Reproduce all the material exactly, minus any pictures it holds.
— Start of Data lines —
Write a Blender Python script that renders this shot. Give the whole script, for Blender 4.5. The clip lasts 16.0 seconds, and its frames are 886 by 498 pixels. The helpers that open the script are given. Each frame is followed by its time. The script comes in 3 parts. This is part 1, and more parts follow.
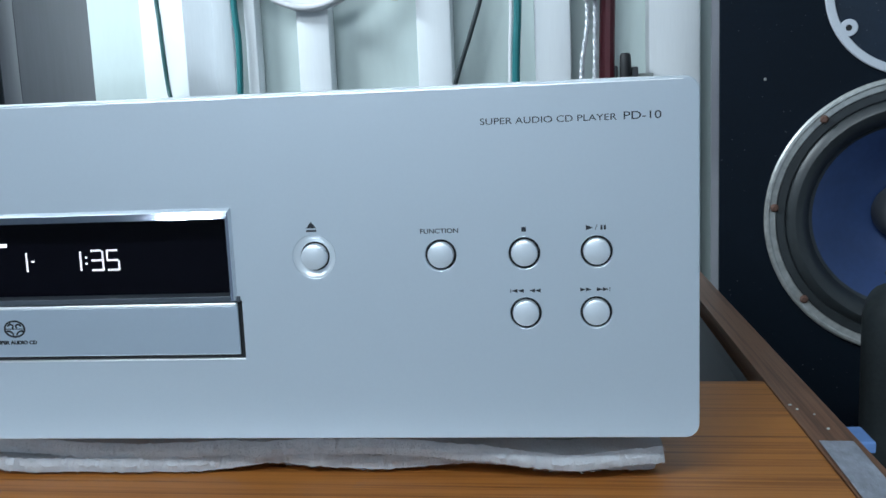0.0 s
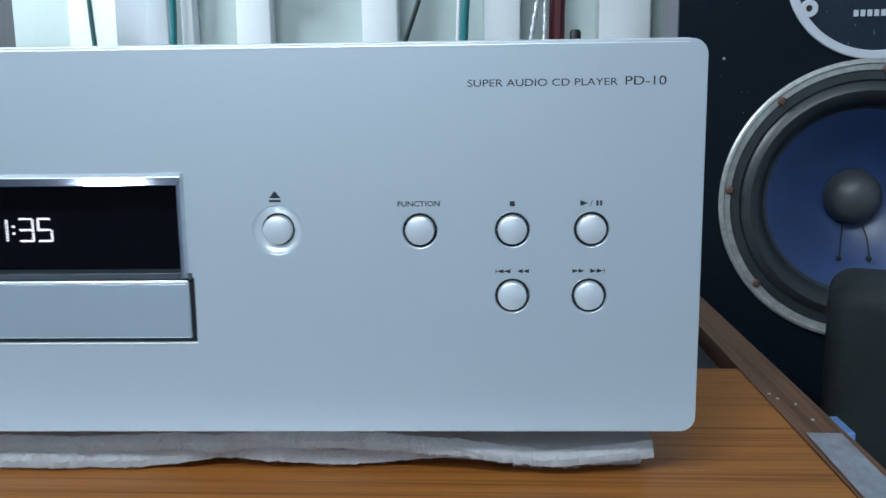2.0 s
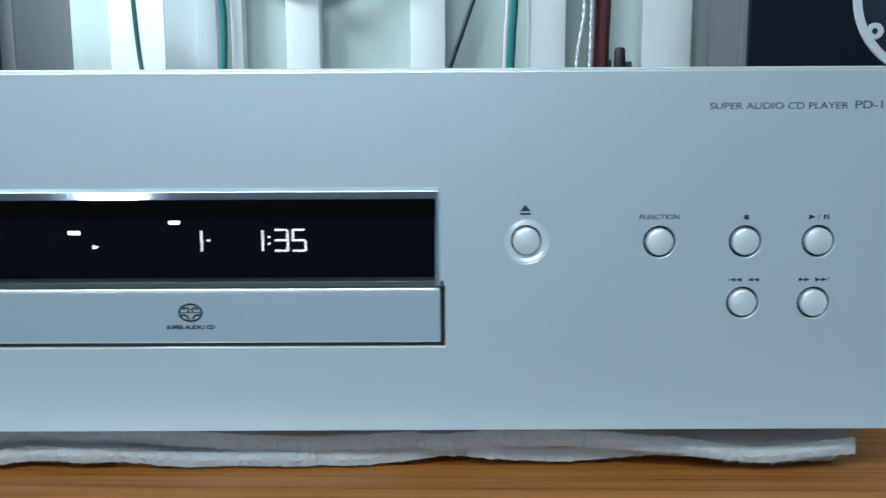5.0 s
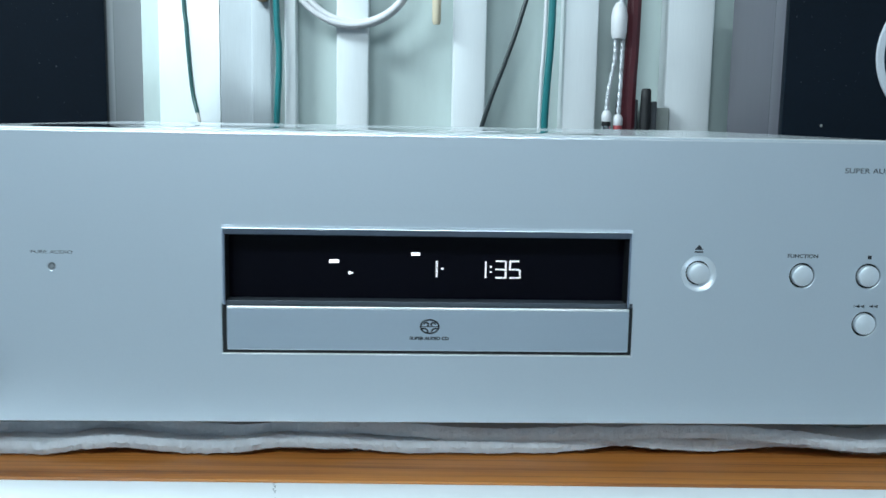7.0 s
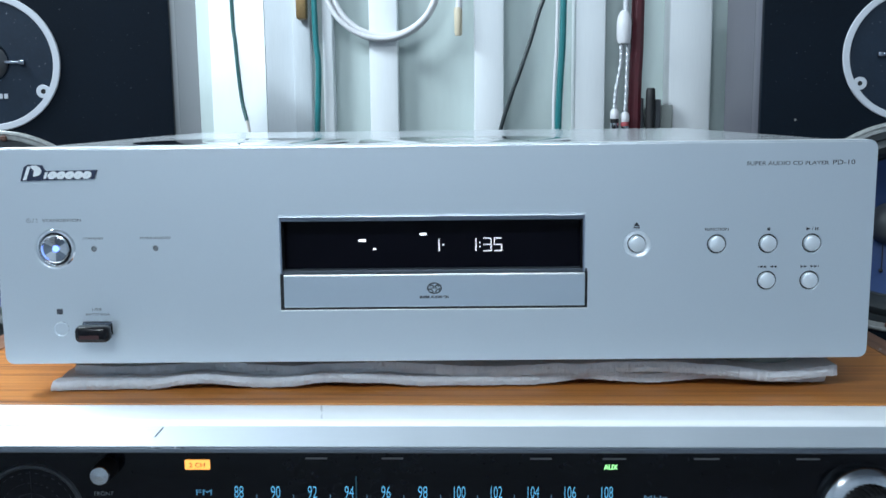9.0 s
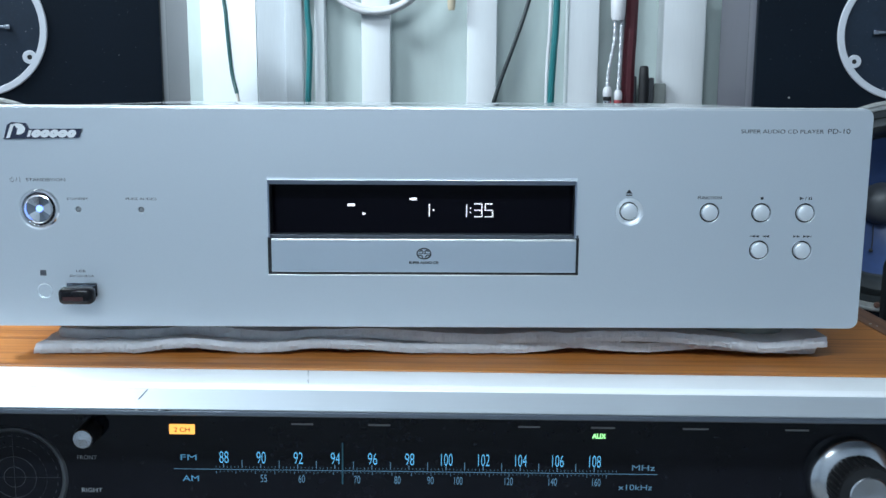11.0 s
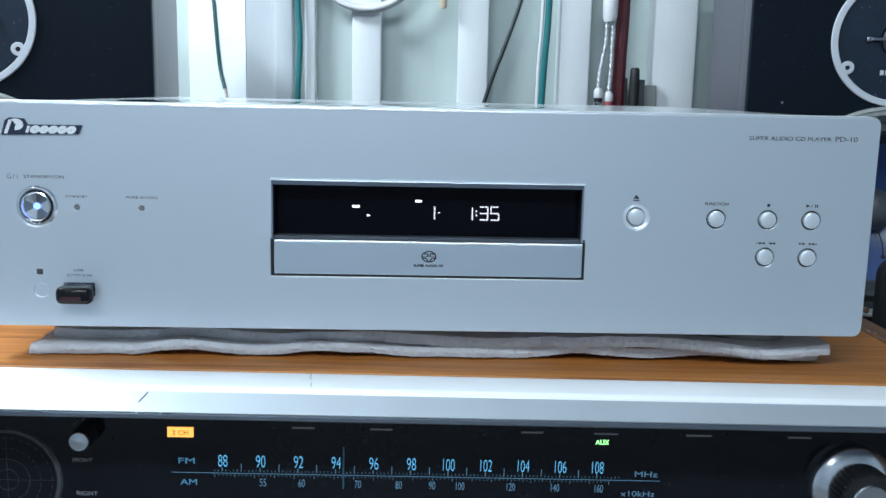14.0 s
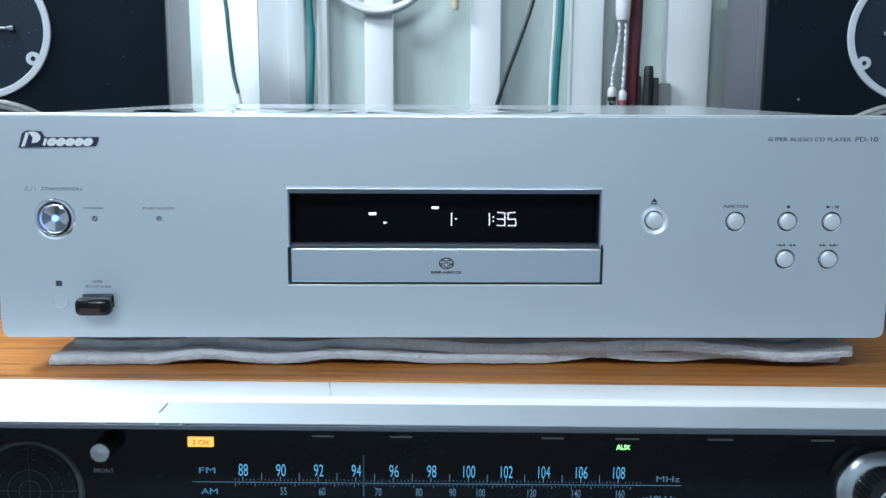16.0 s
— End of Data lines —
• Task result
Write a Blender Python script that renders this shot. Give the whole script, for Blender 4.5. The clip lasts 16.0 seconds, and its frames are 886 by 498 pixels. The helpers that open the script are given. Each frame is followed by its time. The script comes in 3 parts. This is part 1, and more parts follow.
0.0 s
2.0 s
5.0 s
7.0 s
9.0 s
11.0 s
14.0 s
16.0 s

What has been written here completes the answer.